In order to aim for slightly higher areas, at least in the short run, we would wait for a break above the 3251 barrier first, which is marked by the current highest point of October. If such a move occurs, that would confirm a forthcoming higher high and place Euro Stoxx 50 above the 200 EMA on our 4-hour chart. This could attract more buying interest, potentially helping the index to rise to the 3283 zone, marked near the lows of September 10 thand 17 th. If that is still not enough for the bulls, a break of that zone might clear the way to the 3327 level, marked by the high of September 18 th, or the aforementioned downside line, which might help temporarily halt the acceleration.

In order to shift our attention to some lower areas, a break of the previously-discussed upside line would be needed. In addition to that, a drop below the 3178 hurdle, marked by an intraday swing low of September 30 thand an intraday swing high of October 2 nd, could strengthen the bearish case, potentially forcing Euro Stoxx 50 to move towards the 3145 obstacle, a break of which could clear the way to the lowest point of September, at 3096.

NZD/JPY — Technical Outlook

NZD/JPY continues to trade below a short-term downside resistance line taken from high of September 3 rd. Recently, the pair found good support near the area between the 69.41 and 69.46 levels, which mark the inside swing high of September 25 thand the lows of October 6 th.

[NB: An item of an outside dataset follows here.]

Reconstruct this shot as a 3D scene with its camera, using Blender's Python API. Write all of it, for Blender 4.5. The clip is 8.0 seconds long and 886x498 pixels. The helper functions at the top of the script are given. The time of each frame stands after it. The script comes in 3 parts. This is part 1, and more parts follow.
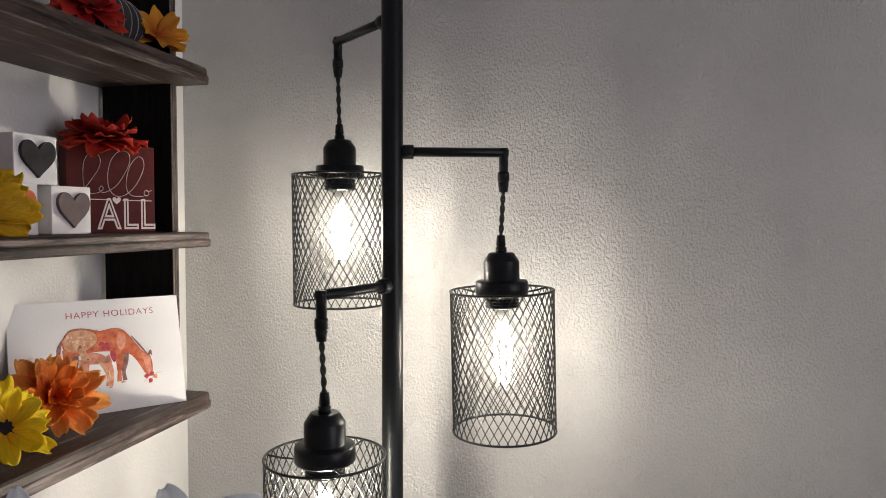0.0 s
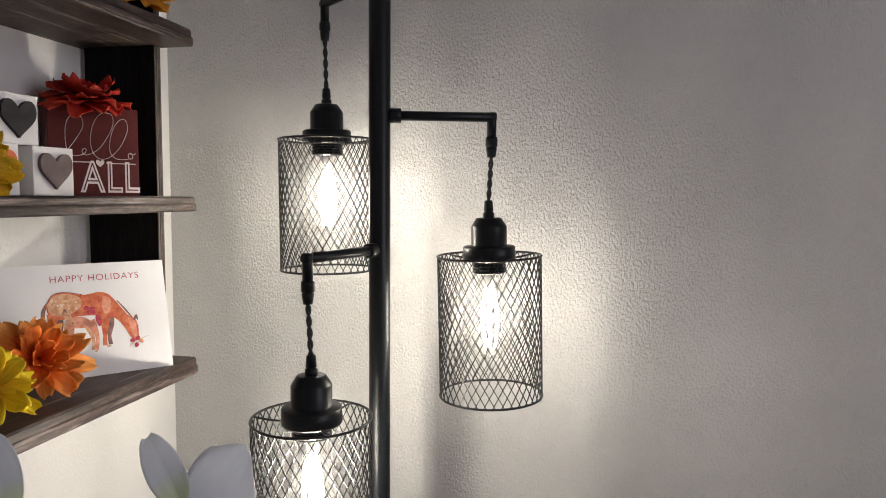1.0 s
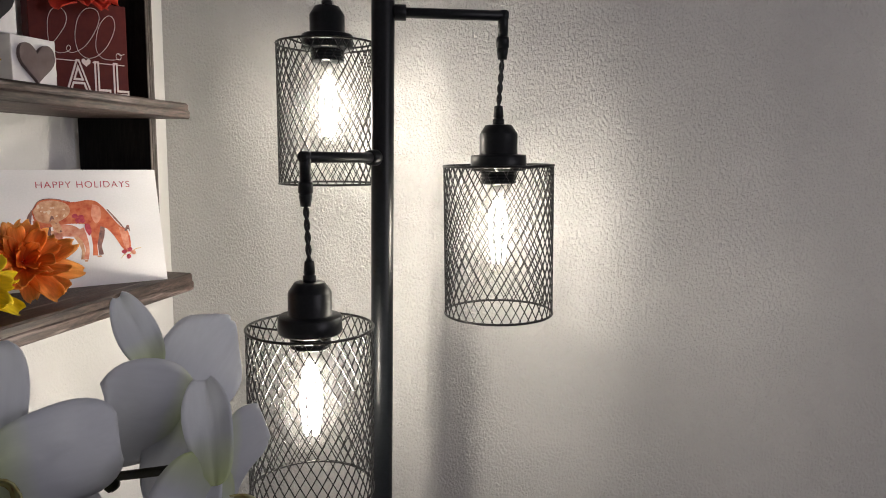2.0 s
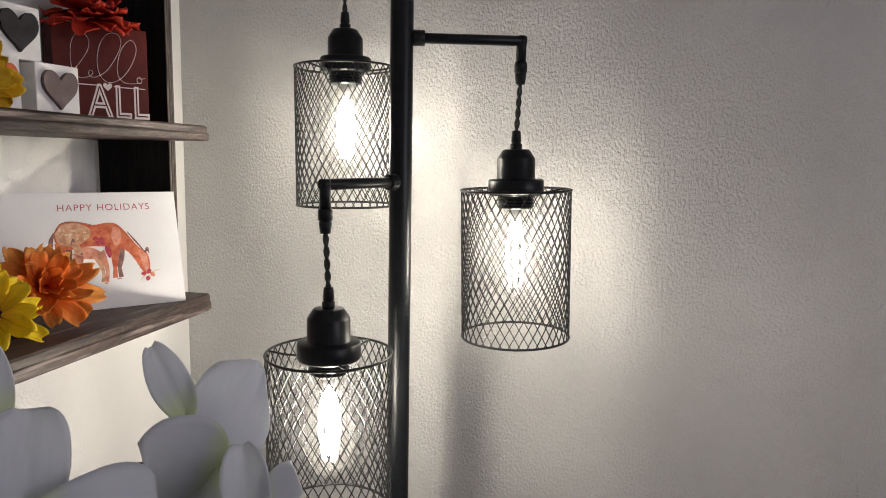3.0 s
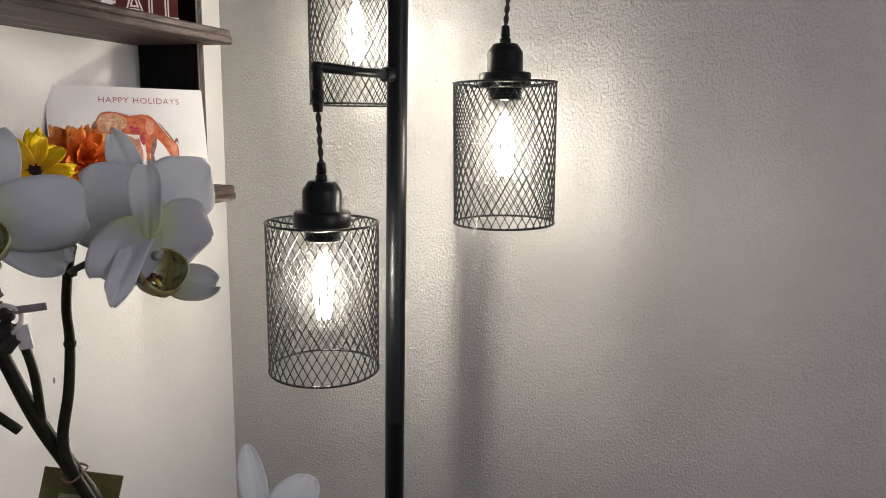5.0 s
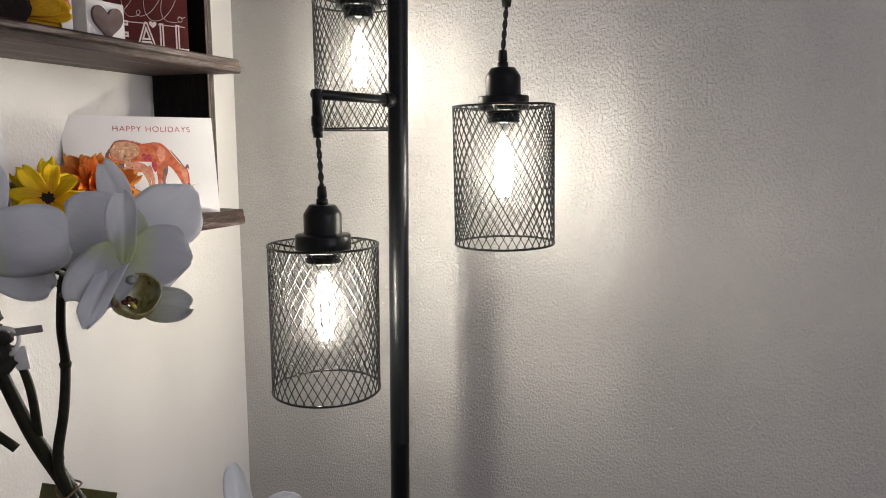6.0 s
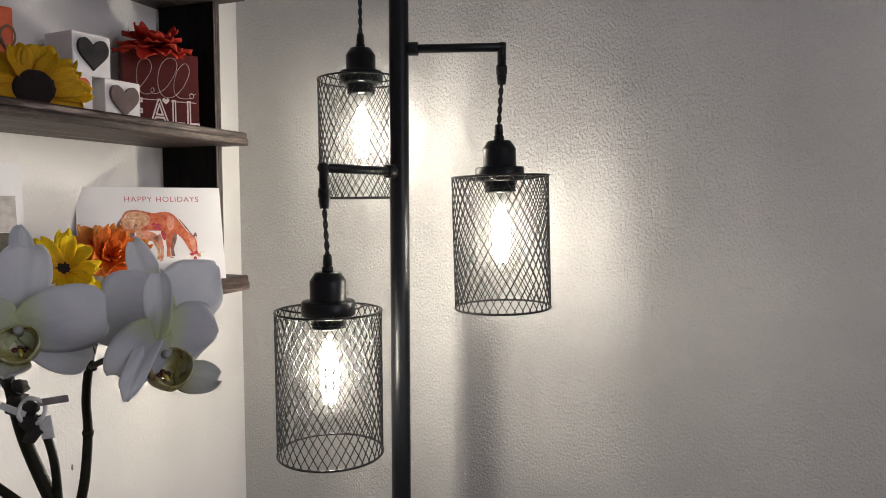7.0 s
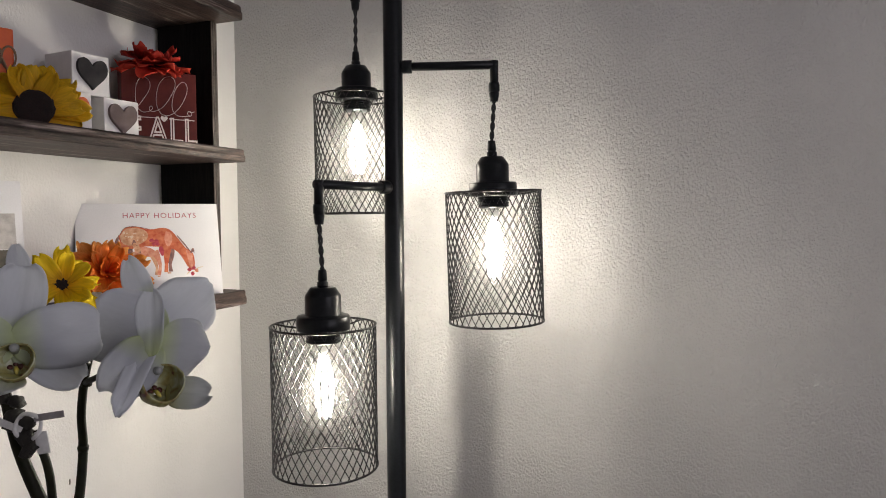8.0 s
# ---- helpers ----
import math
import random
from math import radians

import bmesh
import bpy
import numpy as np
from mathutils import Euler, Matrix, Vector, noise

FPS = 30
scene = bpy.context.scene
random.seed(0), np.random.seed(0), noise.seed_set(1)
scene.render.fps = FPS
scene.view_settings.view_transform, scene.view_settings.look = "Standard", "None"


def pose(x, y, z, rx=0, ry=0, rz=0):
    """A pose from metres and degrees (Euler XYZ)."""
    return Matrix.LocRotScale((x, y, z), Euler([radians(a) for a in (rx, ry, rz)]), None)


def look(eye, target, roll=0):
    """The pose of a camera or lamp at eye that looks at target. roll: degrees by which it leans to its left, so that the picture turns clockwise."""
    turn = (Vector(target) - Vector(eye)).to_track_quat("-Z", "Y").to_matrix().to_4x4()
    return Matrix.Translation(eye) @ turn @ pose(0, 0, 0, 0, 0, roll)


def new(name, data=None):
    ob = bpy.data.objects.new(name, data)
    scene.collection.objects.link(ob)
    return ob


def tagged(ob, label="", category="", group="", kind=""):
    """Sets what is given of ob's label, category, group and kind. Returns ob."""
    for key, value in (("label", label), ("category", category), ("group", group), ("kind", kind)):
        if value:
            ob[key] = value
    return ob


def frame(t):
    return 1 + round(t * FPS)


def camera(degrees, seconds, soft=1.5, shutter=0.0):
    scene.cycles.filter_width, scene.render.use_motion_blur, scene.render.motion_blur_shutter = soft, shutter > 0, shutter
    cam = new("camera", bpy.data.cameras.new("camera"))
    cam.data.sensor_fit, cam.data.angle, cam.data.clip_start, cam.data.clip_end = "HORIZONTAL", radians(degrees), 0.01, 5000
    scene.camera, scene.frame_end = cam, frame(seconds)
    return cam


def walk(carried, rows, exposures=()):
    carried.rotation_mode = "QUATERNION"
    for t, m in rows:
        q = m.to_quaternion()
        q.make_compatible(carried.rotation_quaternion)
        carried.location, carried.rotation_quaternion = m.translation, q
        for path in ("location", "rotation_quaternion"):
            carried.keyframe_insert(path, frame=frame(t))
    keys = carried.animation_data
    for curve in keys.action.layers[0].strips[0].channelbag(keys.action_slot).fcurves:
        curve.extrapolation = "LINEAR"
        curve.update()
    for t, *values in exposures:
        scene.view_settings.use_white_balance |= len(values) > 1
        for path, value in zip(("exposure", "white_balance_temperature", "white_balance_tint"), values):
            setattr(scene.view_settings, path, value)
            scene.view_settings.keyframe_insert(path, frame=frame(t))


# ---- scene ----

# ======== camera ========
cam = camera(65.78, 8.0, soft=1.0)
ROWS = [
    (0.0, 0.7573, -0.9259, 1.3159, 17.94, -2.42, -0.12),
    (0.5, 0.7629, -0.9469, 1.3133, 17.87, -2.27, -0.28),
    (1.0, 0.7599, -0.9241, 1.3017, 17.11, -4.34, -0.40),
    (1.5, 0.7573, -0.8981, 1.2454, 17.46, -6.58, -0.68),
    (2.0, 0.7503, -0.8893, 1.2417, 17.71, -7.71, -0.85),
    (3.5, 0.7383, -0.8965, 1.2731, 19.28, -7.39, -1.15),
    (4.0, 0.7577, -0.9286, 1.2566, 20.77, -8.39, -1.21),
    (4.5, 0.8151, -0.9308, 1.2120, 22.91, -9.62, -1.20),
    (5.8, 0.8970, -0.9130, 1.1670, 27.16, -10.38, -0.33),
    (6.0, 0.8977, -0.9202, 1.1842, 27.21, -8.59, -0.23),
    (6.5, 0.8940, -0.9382, 1.2056, 26.90, -5.48, -0.09),
    (7.0, 0.9021, -0.9512, 1.1977, 26.52, -3.80, 0.10),
    (7.5, 0.9077, -0.9538, 1.1955, 26.44, -3.03, 0.18),
    (8.0, 0.9151, -0.9561, 1.2015, 26.62, -2.78, 0.34),
]
walk(cam, [(t, pose(x, y, z, 90 + pitch, roll, yaw)) for t, x, y, z, yaw, pitch, roll in ROWS],
     exposures=[(0.0, 0.12), (1.0, 0.17), (2.0, 0.08), (3.5, 0.11), (4.5, 0.12), (6.0, 0.16), (7.0, 0.10), (8.0, 0.10)])

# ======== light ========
# Night: three filament bulbs and an added fill lamp light the corner; the sky outside the closed room is nearly black.
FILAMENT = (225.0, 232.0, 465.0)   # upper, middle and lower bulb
FILL_WATTS = 14.5
scene.view_settings.exposure = 0.0
world = bpy.data.worlds.new("night")
world.use_nodes = True
world.node_tree.nodes["Background"].inputs[0].default_value = (0.02, 0.025, 0.04, 1)
world.node_tree.nodes["Background"].inputs[1].default_value = 0.2
scene.world = world


# ======== materials ========
def base_nodes(name):
    m = bpy.data.materials.new(name)
    m.use_nodes = True
    nt = m.node_tree
    return m, nt, nt.nodes["Principled BSDF"], nt.nodes["Material Output"]


def noise_node(nt, scale, detail=4.0, stretch=(1, 1, 1), distort=0.0, rough=0.55):
    co = nt.nodes.new("ShaderNodeTexCoord")
    mp = nt.nodes.new("ShaderNodeMapping")
    mp.inputs["Scale"].default_value = stretch
    n = nt.nodes.new("ShaderNodeTexNoise")
    n.inputs["Scale"].default_value = scale
    n.inputs["Detail"].default_value = detail
    n.inputs["Roughness"].default_value = rough
    n.inputs["Distortion"].default_value = distort
    nt.links.new(co.outputs["Object"], mp.inputs["Vector"])
    nt.links.new(mp.outputs["Vector"], n.inputs["Vector"])
    return n


def ramp_node(nt, src, stops):
    r = nt.nodes.new("ShaderNodeValToRGB")
    el = r.color_ramp.elements
    while len(el) < len(stops):
        el.new(0.5)
    for e, (pos, c) in zip(el, stops):
        e.position = pos
        e.color = (*c, 1) if len(c) == 3 else c
    nt.links.new(src, r.inputs["Fac"])
    return r


def mix_node(nt, fac, a, b, blend="MIX"):
    x = nt.nodes.new("ShaderNodeMix")
    x.data_type, x.blend_type = "RGBA", blend
    for sock, v in ((x.inputs["Factor"], fac), (x.inputs["A"], a), (x.inputs["B"], b)):
        if isinstance(v, (int, float)):
            sock.default_value = v
        elif isinstance(v, tuple):
            sock.default_value = (*v, 1)
        else:
            nt.links.new(v, sock)
    return x.outputs["Result"]


def bump_node(nt, height, bsdf, strength, distance, normal=None):
    b = nt.nodes.new("ShaderNodeBump")
    b.inputs["Strength"].default_value = strength
    b.inputs["Distance"].default_value = distance
    nt.links.new(height, b.inputs["Height"])
    if normal:
        nt.links.new(normal, b.inputs["Normal"])
    if bsdf:
        nt.links.new(b.outputs["Normal"], bsdf.inputs["Normal"])
    return b.outputs["Normal"]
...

Although the current trend is to the downside, we would prefer to wait for a drop below the above-mentioned support area, before getting comfortable with lower levels.

A drop below the 69.41 zone would confirm a forthcoming lower low, potentially inviting more sellers into the game and this way clearing the path for further declines. NZD/JPY might then travel to the 69.24 obstacle, a break of which could send the rate to the 68.90 hurdle, marked by the low of September 28 th. The pair may get held there for a bit, or even retrace back up. However, if the rate struggles to move back above the previously-discussed support area between the 69.41 and 69.46 levels, which now could be seen as a strong resistance, NZD/JPY might drift back down. If this time it is able to overcome the 68.90 obstacle, the next possible support zone may be at 68.63, marked by the lowest point of September.

Alternatively, if the pair moves strongly to the upside and breaks the aforementioned downside line, that may signal a change in the current trend. More buyers could join in if the rate rises above the current highest point of October, at 70.35, marked by the high of October 6 th. The pair might test the 70.50 obstacle, or even the 70.78 area, marked by the high of September 21 st. If the buying doesn’t stop there, the next target could be at 71.20, which is the high of September 18 th.

As for Today’s Events

Today, we get more minutes, this time from the ECB. At the prior ECB meeting, policymakers kept monetary policy untouched, reiterating that they stand ready to adjust all their instruments, as appropriate, to ensure that inflation moves towards its aim in a sustained manner. Bearing in mind that the preliminary PMIs and CPIs for September disappointed, we will scan the minutes for clues as to how willing officials are to ease their policy further in the months to come.

With regards to the economic indicators, Germany’s trade balance for August and the US initial jobless claims for last week are coming out. The German surplus is expected to have risen somewhat, to EUR 18.2bn from EUR 18.0bn, while the US jobless claims are forecast to have decreased to 820k from 837k.

We also have six speakers on today’s agenda: BoE Governor Andrew Bailey, BoC Governor Tiff Macklem, ECB Vice President Luis de Guindos, ECB Executive Board member Isabel Schnabel, ECB Executive Board member Yves Mersch, and Richmond Fed President Thomas Barkin.